Ke depan batu bara akan masuk masa sunset, demand tidak ada, sementara ongkos besar dan pendanaan investasi makin susah. Muncullah mengamankan pasar dalam negeri agar produksi terserap. Ia mencatat produksi besar batu bara sekitar 625 juta metrik ton.

Pemerintah dan pengusaha minta subsidi karena harga gasifikasi batu bara mahal. Batu bara seolah menguntungkan, tapi hidupnya membebani pemerintah dengan insentif dan kerugian jangka panjang. Misal insentif royalti 0% ini masih memiliki celah yang merugikan pemerintah karena akan kehilangan royalti besar karena batu bara menyumbang 60% atau sekitar Rp40 triliun. Royalti menurutnya harus digunakan untuk dana transisi energi terbarukan.

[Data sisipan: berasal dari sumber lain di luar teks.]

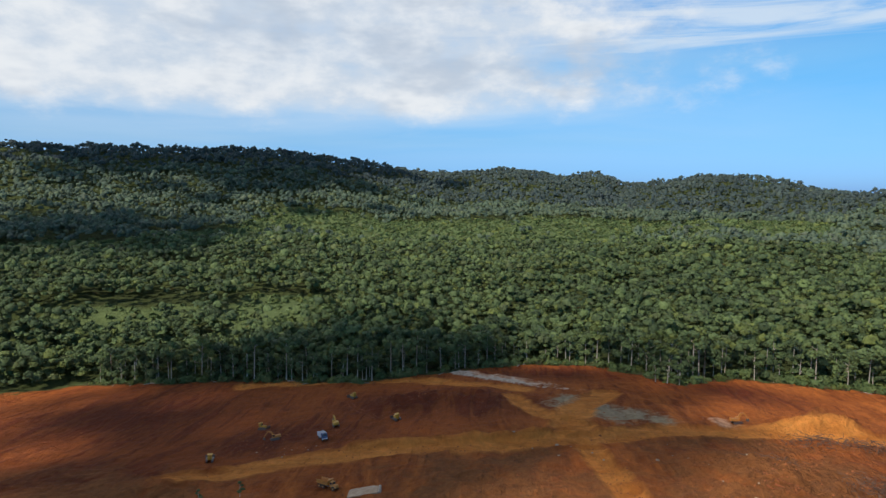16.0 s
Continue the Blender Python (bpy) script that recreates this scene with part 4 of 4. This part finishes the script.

Retno Sulistyowati, Redaktur Ekonomi dan Lingkungan Majalah Tempo menyoroti tantangan media meliput isu energi. Sebelumnya energi terbarukan tak terdengar karena pemerintah masih nyaman dengan minyak dan produksi masih tinggi. Namun kini subsidi BBM membengkak sampai Rp160 triliun pada 2011. Sehingga harus beranjak ke energi non fosil.

Seberapa serius pemerintah mengembangkan EBT? Dulu ditangani terpisah sampai dibentuklah Direktorat EBT pada 2010. Menurutnya isu energi menarik dan seksi, karena bagian dari kehidupan sehari-hari. Dunia sedang menyoroti terkait penurunan emisi. “Food, energy, dan water adalah masa depan,” kata Retno yang menulis isu energi sejak 2010.

Indonesia menjadi salah satu negara yang menyepakati Paris Agreement untuk menahan kenaikan suhu rata-rata global. Melalui perjanjian ini, Indonesia telah menyatakan Nationally Determined Contribution (NDC) untuk mengurangi emisi gas rumah kaca sebesar 29% dengan upaya sendiri, dan hingga 41% dengan bantuan kerja sama internasional.

Menurut Laporan Inventarisasi Gas Rumah Kaca dan Monitoring, Pelaporan, Verifikasi KLHK tahun 2020, sektor energi merupakan kontributor emisi GRK terbesar kedua secara nasional, sekitar 34% setelah kehutanan dan lahan gambut.